In the early 19th century, Gilgit was divided into a number of small principalities and tribal clans. Notable among them were Hunza, Nagar, Yasin, Gilgit and Punial. In 1842, a Sikh army invaded and annexed Gilgit, which became part of princely state of Jammu and Kashmir following its establishment in 1846 under British suzerainty. The people of Gilgit disliked the introduction of taxes and oppressive measures imposed by Dogras, notably the practice of begar to construct roads and forts. During this period, there were three Kashmir garrisons stationed at Gilgit, Bunji and Naupura, commanded by Thanedar Sant Singh, Bhup Singh Bhadwal and Ram Din, respectively.

== Rebellion ==

=== Revolt at Chilas ===
In the winter of 1851, the people of Chilas rose in revolt and expelled Dogras. Due to winter maharajaGulab Singh of Kashmir could not take measures against them but in spring next year, he dispatched a large army of over 10,000 soldiers under Diwan Hari Chand, Wazir Zorawar of Kishtwar, Col. Bijay Singh, Col. Jawahir Singh, Lochan Singh and Diwan Thaker Dass. They besieged the Chilas fort but could not take it by storm. In the next few months Kashmir forces lost over 1500 soldiers and Colonel Bijay Singh was himself injured. Ultimately, when the Chilasis ran out of food and water, they surrendered. Most of the people inside the fort were killed, with rest taken as prisoners to Srinagar. The fort of Chilas was raised to ground.

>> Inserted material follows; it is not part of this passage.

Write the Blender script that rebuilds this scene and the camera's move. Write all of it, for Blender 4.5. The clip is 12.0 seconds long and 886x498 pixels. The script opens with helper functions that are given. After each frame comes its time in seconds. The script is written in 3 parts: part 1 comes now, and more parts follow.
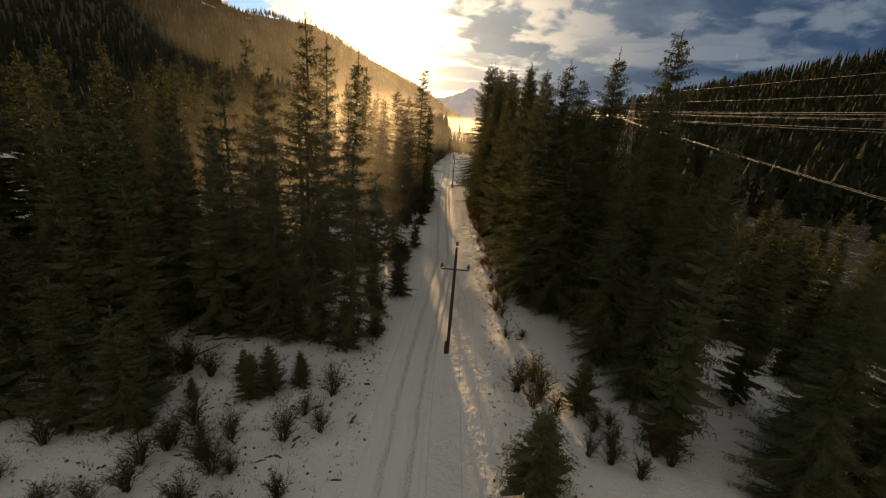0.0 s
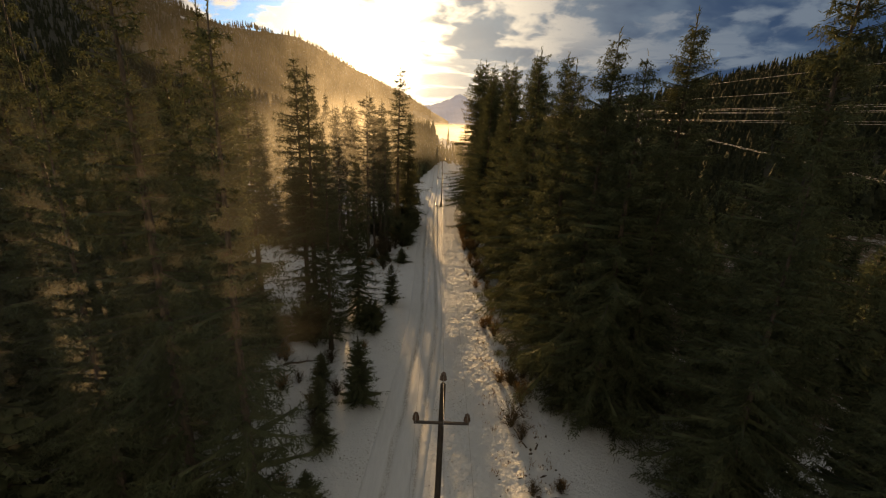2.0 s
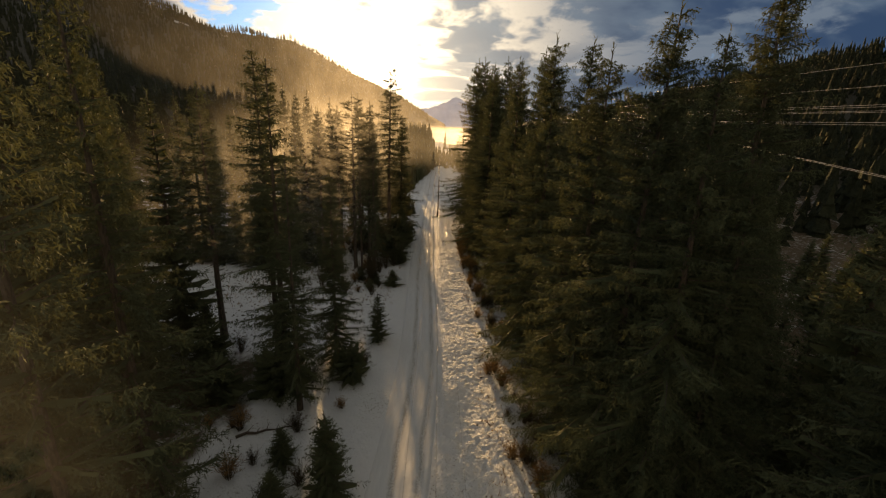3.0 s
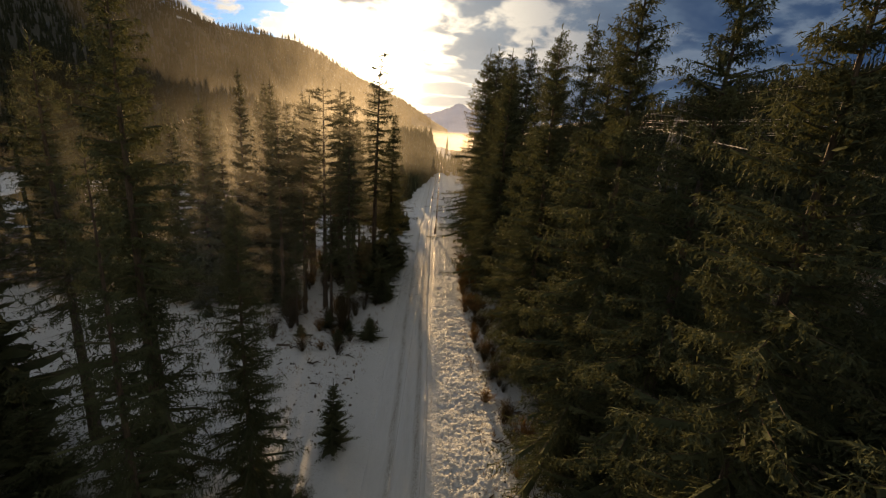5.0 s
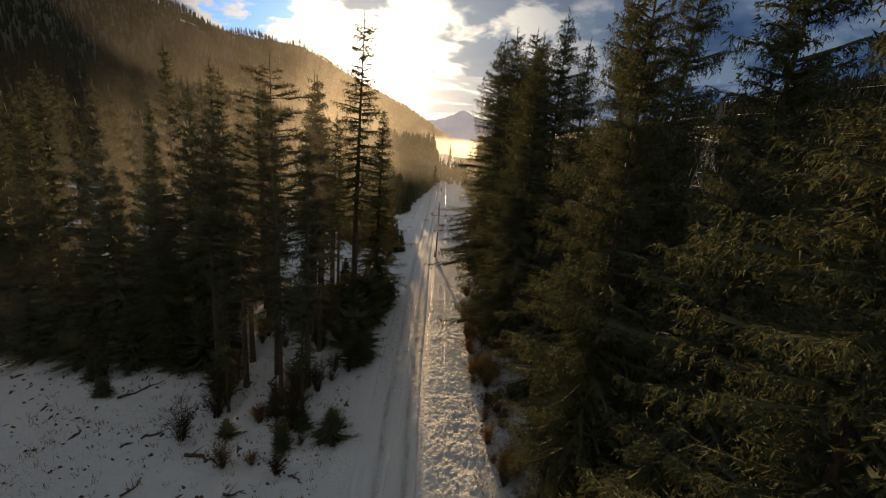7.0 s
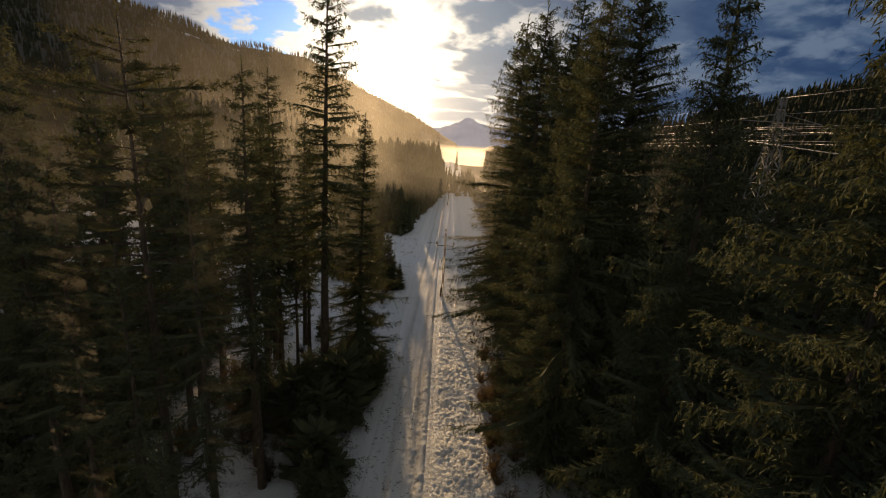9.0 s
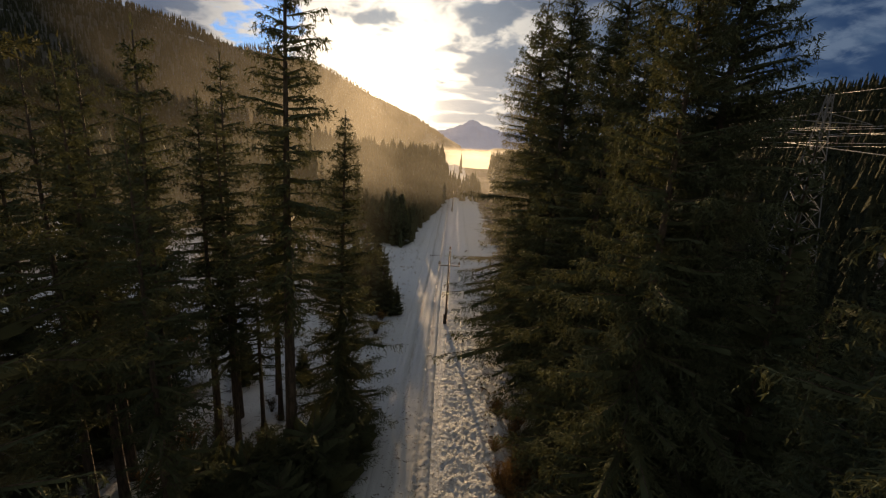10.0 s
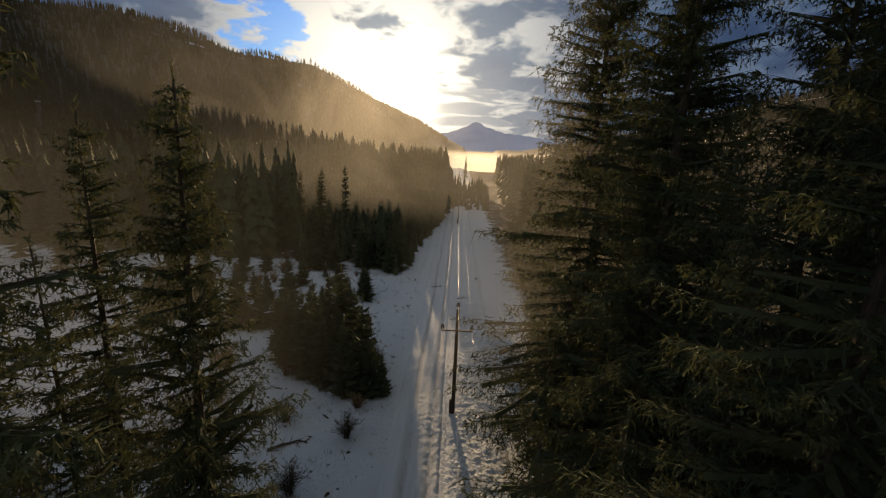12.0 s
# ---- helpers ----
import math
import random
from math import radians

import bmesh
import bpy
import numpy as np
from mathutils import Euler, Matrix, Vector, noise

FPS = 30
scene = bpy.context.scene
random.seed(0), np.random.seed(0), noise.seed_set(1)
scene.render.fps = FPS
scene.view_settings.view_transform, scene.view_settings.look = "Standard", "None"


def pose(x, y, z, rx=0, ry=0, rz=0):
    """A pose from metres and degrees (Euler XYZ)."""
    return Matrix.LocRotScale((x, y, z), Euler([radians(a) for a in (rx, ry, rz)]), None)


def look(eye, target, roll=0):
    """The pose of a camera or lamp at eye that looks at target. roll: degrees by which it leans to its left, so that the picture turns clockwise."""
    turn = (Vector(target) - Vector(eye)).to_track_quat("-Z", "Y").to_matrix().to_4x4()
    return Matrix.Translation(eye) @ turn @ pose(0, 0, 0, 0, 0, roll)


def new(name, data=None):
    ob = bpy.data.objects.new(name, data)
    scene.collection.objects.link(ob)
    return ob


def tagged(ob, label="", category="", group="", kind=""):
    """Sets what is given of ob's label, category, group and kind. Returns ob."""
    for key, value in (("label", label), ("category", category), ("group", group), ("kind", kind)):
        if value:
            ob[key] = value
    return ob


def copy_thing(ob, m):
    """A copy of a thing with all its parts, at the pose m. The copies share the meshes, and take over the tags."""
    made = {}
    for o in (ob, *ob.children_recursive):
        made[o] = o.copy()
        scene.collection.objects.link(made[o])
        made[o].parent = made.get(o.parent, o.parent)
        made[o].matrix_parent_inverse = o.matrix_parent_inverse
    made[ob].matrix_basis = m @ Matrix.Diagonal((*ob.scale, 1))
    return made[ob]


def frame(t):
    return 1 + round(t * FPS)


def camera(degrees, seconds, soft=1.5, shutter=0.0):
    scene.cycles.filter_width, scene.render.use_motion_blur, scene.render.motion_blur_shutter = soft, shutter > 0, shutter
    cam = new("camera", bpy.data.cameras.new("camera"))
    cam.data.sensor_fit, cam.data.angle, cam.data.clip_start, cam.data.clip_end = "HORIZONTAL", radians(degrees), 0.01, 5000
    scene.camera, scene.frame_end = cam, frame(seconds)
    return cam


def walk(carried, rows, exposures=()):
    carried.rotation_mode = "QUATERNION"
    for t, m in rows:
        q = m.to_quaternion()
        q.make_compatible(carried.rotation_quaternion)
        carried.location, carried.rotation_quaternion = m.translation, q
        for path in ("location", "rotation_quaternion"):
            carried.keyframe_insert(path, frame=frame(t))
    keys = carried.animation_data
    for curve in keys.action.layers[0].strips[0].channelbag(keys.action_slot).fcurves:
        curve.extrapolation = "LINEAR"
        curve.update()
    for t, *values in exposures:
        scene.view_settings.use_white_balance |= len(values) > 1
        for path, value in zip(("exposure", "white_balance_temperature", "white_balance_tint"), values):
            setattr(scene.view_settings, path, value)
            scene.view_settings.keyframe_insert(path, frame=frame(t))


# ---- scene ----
cam = camera(93.2, 12.0, soft=1.2)
METRES, EYE, TILT, LEAN, TURN = 73.73, 16.0, 0.0, 0.0, 0.0
ROWS = [
    (0.0, 0.0, 0.0, 0.0, 1.45, -17.9, -4.48),
    (0.5, 0.0029, 0.0501, 0.0009, 1.2, -17.71, -4.06),
    (1.0, 0.0047, 0.0984, 0.0013, 0.77, -17.47, -3.48),
    (1.5, 0.006, 0.1448, 0.002, 0.33, -17.21, -2.95),
    (2.0, 0.0069, 0.19, 0.0025, -0.06, -16.96, -2.53),
    (2.5, 0.0082, 0.2334, 0.0034, -0.33, -16.74, -2.22),
    (3.0, 0.0094, 0.2754, 0.0037, -0.46, -16.56, -2.16),
    (5.0, 0.0119, 0.4352, -0.0025, -0.14, -15.88, -3.95),
    (5.5, 0.0132, 0.4722, -0.0036, 0.07, -15.74, -4.35),
    (6.0, 0.0138, 0.5096, -0.0047, 0.21, -15.59, -4.65),
    (6.5, 0.0137, 0.5468, -0.006, 0.27, -15.37, -4.75),
    (7.0, 0.0139, 0.5843, -0.0075, 0.34, -15.07, -4.59),
    (9.0, 0.0124, 0.7385, -0.0033, 1.09, -14.16, -3.46),
    (9.5, 0.0118, 0.7804, -0.0023, 1.37, -14.01, -3.38),
    (10.0, 0.0111, 0.8234, -0.0013, 1.63, -13.91, -3.29),
    (10.5, 0.0104, 0.8675, -0.0008, 1.84, -13.82, -3.1),
    (11.0, 0.0094, 0.9126, -0.0002, 2.02, -13.76, -2.89),
    (11.5, 0.0083, 0.9567, 0.0003, 2.11, -13.68, -2.65),
    (12.0, 0.007, 0.9993, 0.0008, 2.13, -13.58, -2.45),
]
walk(cam, [(t, pose(0, 0, EYE, TILT, LEAN, TURN) @ pose(METRES * x, METRES * y, METRES * z, 90 + pitch, roll, yaw)) for t, x, y, z, yaw, pitch, roll in ROWS],
     [(0.0, 0.98, 11400, 9), (3.0, 0.95, 11000, 9), (6.5, 0.86, 8700, 8), (9.5, 0.66, 8500, 9), (12.0, 0.40, 7600, 5)])

# ---------------------------------------------------------------- light
SUN_AZ, SUN_EL = -8.8, 7.0          # degrees, azimuth clockwise from +y
SUN_DIR = Vector((math.sin(radians(SUN_AZ)) * math.cos(radians(SUN_EL)), math.cos(radians(SUN_AZ)) * math.cos(radians(SUN_EL)), math.sin(radians(SUN_EL))))
sun_data = bpy.data.lights.new("sun", "SUN")
sun_data.energy, sun_data.angle, sun_data.color = 4.2, radians(0.6), (1.0, 0.72, 0.46)
sun = new("sun", sun_data)
sun.matrix_world = look(SUN_DIR * 100, (0, 0, 0))


class Nodes:
    """Short hand for a node tree."""

    def __init__(self, tree):
        self.tree = tree
        tree.nodes.clear()

    def add(self, kind, ins=None, **props):
        n = self.tree.nodes.new(kind)
        for k, v in props.items():
            setattr(n, k, v)
        for k, v in (ins or {}).items():
            if isinstance(v, bpy.types.NodeSocket):
                self.tree.links.new(v, n.inputs[k])
            else:
                n.inputs[k].default_value = v
        return n

    def math(self, op, a, b=0.0, c=0.0, clamp=False):
        return self.add("ShaderNodeMath", {0: a, 1: b, 2: c}, operation=op, use_clamp=clamp).outputs[0]

    def vec(self, op, a, b=(0, 0, 0)):
        n = self.add("ShaderNodeVectorMath", {0: a, 1: b}, operation=op)
        return n.outputs[1] if op in ("DOT_PRODUCT", "LENGTH", "DISTANCE") else n.outputs[0]

    def mix(self, f, a, b, blend="MIX"):
        n = self.add("ShaderNodeMix", data_type="RGBA", blend_type=blend)
        for i, v in ((0, f), (6, a), (7, b)):
            if isinstance(v, bpy.types.NodeSocket):
                self.tree.links.new(v, n.inputs[i])
            else:
                n.inputs[i].default_value = v if i == 0 else (*v, 1)
        return n.outputs[2]

    def step(self, v, lo, hi, a=0.0, b=1.0):
        return self.add("ShaderNodeMapRange", {0: v, 1: lo, 2: hi, 3: a, 4: b}, interpolation_type="SMOOTHSTEP").outputs[0]

    def noise(self, vector, scale, detail=4.0, rough=0.55, distort=0.0):
        return self.add("ShaderNodeTexNoise", {"Vector": vector, "Scale": scale, "Detail": detail, "Roughness": rough, "Distortion": distort}).outputs[0]


CLOUD_SEED = 3.3


def aim(az, el):
    return (math.sin(radians(az)) * math.cos(radians(el)), math.cos(radians(az)) * math.cos(radians(el)), math.sin(radians(el)))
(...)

=== Battle at Bhup Singh ki Pari ===
When the news of Chilas rebellion reached Gilgit Sant Singh and Ram Din took repressive measures to quell potential uprising. This prompted several of the Gilgitis to invite Gohar Aman. In summer 1852, Gohar Aman allied with Mir of Hunza and invaded Gilgit Valley. He besieged the two forts of Naupura and Gilgit. Bhup Singh who was the commander of Dogra garrison at Astore and Bunji, advanced with 1200 soldiers for their help. At a narrow section of the valley now known as Bhup Singh ki Pari he was surrounded by Yasin and Hunza forces. After a week under siege Dogras were attacked by Gohar Aman and in the ensuing battle, more than 1,000 soldiers were killed while rest were taken as prisoners.

=== Fall of Naupura ===
Naupura was garrisoned by mainly Gurkha mercenaries. During the battle, about three hundred soldiers from Gilgit fort tried to reach Naupura where the condition was critical. However most were killed in the way, with only a few managing to reach into the fort. When siege continued for a longer time, the garrison came out and in an open battle another three hundred of Kashmir soldiers were killed and Naupura was taken.

=== Fall of Gilgit ===
Like Naupura, Gilgit was also mainly garrisoned by Gurkhas under Thanedar Sant Singh. After a prolonged siege, Gilgit was taken by Gohar Aman, following most were killed except for a Gurkha woman who managed to jump into Indus River and swim towards Astore, reaching Gilgit.

== Aftermath ==
Following these disastrous defeats Gulab Singh abandoned any efforts to reclaim areas beyond the east bank of Indus. Gohar Aman became the undisputed ruler of the valleys of Yasin, Ghizer, Mastuj, Darel, Tangir, Gilgit and Punial, ruling Gilgit from 1852 until his death in 1860. Shortly after his death Dogras recaptured Gilgit from his son. In 1863 they invaded and massacred the people of Yasin.